_Task to carry out_.
In the entries below, find the lines that contain the word "with" and copy them.

_Information given_.

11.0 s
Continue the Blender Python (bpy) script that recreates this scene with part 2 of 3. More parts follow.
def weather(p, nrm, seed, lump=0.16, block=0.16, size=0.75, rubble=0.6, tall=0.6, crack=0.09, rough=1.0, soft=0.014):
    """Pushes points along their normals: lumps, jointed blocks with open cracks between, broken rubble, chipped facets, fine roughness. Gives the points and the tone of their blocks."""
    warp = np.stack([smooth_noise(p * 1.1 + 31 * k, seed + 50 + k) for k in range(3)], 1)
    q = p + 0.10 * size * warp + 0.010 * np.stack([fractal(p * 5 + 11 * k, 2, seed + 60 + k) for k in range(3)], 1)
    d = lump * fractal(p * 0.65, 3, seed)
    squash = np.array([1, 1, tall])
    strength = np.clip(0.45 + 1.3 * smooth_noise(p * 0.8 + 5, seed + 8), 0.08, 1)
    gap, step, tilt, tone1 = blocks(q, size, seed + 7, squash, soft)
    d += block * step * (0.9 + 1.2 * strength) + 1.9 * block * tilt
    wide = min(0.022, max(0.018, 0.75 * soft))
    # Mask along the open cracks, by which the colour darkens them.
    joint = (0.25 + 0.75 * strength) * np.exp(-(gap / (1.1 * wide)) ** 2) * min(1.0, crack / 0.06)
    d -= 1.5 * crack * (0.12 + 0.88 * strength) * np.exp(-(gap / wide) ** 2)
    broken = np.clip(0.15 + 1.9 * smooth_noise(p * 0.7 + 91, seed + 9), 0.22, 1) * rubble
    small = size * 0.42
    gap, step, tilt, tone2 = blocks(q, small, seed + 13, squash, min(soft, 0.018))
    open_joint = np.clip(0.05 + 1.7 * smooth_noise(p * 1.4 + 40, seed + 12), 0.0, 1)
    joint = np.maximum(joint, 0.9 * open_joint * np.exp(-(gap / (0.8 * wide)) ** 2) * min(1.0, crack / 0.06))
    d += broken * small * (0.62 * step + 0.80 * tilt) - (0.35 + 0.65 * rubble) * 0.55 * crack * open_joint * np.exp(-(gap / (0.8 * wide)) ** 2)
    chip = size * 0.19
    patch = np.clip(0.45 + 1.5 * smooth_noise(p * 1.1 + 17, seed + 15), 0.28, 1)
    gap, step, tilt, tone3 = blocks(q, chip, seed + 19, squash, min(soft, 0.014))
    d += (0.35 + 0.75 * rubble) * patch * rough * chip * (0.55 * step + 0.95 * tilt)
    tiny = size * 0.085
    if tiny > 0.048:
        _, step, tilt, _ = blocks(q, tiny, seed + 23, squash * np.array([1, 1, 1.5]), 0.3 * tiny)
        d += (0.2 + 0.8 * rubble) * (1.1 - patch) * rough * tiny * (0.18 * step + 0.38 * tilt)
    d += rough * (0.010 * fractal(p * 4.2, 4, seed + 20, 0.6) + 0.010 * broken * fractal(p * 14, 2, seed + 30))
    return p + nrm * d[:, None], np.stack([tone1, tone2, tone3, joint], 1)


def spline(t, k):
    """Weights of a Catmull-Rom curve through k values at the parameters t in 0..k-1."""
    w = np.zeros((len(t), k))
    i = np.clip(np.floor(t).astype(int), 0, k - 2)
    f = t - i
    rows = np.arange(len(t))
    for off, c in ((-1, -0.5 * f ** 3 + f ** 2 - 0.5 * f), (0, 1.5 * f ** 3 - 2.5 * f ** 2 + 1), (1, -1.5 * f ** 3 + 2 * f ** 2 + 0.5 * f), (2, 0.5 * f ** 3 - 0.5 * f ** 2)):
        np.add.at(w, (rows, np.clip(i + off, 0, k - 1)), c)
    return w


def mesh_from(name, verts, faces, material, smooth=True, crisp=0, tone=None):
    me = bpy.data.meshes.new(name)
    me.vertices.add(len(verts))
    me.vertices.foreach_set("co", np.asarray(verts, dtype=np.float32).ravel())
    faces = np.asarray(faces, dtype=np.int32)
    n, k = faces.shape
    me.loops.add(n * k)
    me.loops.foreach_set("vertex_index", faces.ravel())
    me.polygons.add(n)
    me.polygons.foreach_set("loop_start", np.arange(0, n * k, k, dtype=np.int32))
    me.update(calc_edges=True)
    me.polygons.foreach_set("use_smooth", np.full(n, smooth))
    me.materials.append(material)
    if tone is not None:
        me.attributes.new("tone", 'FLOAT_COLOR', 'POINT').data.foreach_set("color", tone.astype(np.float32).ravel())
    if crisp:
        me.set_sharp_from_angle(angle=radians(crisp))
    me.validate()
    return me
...
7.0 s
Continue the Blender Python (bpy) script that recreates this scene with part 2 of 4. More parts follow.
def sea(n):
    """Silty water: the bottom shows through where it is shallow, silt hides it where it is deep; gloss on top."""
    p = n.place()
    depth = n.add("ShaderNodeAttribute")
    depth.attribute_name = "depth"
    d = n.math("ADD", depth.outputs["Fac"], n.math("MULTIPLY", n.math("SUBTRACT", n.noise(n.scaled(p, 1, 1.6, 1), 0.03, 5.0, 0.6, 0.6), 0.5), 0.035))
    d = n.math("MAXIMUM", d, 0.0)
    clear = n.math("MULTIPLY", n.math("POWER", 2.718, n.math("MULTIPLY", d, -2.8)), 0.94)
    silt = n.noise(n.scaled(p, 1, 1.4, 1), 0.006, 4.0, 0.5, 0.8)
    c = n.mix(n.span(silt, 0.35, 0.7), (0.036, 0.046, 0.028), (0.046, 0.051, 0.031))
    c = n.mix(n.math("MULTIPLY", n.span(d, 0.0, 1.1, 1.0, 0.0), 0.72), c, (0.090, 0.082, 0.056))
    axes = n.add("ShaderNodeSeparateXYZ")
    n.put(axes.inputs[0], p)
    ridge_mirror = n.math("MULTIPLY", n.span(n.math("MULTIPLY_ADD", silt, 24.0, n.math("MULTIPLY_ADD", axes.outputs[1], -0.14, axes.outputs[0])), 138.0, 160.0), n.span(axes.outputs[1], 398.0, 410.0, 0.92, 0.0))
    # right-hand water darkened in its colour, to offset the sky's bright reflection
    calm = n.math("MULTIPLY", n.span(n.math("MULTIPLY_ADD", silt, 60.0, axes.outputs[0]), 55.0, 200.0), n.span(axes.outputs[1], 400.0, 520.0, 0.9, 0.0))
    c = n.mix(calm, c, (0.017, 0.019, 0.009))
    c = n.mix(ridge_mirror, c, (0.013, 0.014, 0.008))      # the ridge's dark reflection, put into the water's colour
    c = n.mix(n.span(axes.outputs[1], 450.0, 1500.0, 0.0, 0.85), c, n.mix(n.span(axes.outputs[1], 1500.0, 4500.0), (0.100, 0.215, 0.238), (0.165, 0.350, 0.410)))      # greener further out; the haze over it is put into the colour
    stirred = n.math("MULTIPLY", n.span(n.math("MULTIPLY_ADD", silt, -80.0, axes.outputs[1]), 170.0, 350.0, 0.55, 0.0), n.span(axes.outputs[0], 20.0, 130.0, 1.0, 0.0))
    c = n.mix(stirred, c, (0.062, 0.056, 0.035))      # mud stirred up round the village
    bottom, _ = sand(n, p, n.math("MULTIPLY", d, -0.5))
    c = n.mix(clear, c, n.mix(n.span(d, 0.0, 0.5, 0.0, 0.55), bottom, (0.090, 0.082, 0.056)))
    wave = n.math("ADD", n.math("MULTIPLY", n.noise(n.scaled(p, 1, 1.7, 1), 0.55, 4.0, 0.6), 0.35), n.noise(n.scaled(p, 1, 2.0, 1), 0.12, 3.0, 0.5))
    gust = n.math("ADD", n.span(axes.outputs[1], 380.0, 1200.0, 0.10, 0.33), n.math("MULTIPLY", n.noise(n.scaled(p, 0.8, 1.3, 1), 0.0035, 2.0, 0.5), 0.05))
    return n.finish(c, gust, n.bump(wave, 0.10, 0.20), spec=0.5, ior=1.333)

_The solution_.
Continue the Blender Python (bpy) script that recreates this scene with part 2 of 3. More parts follow.
    """Pushes points along their normals: lumps, jointed blocks with open cracks between, broken rubble, chipped facets, fine roughness. Gives the points and the tone of their blocks."""
Continue the Blender Python (bpy) script that recreates this scene with part 2 of 4. More parts follow.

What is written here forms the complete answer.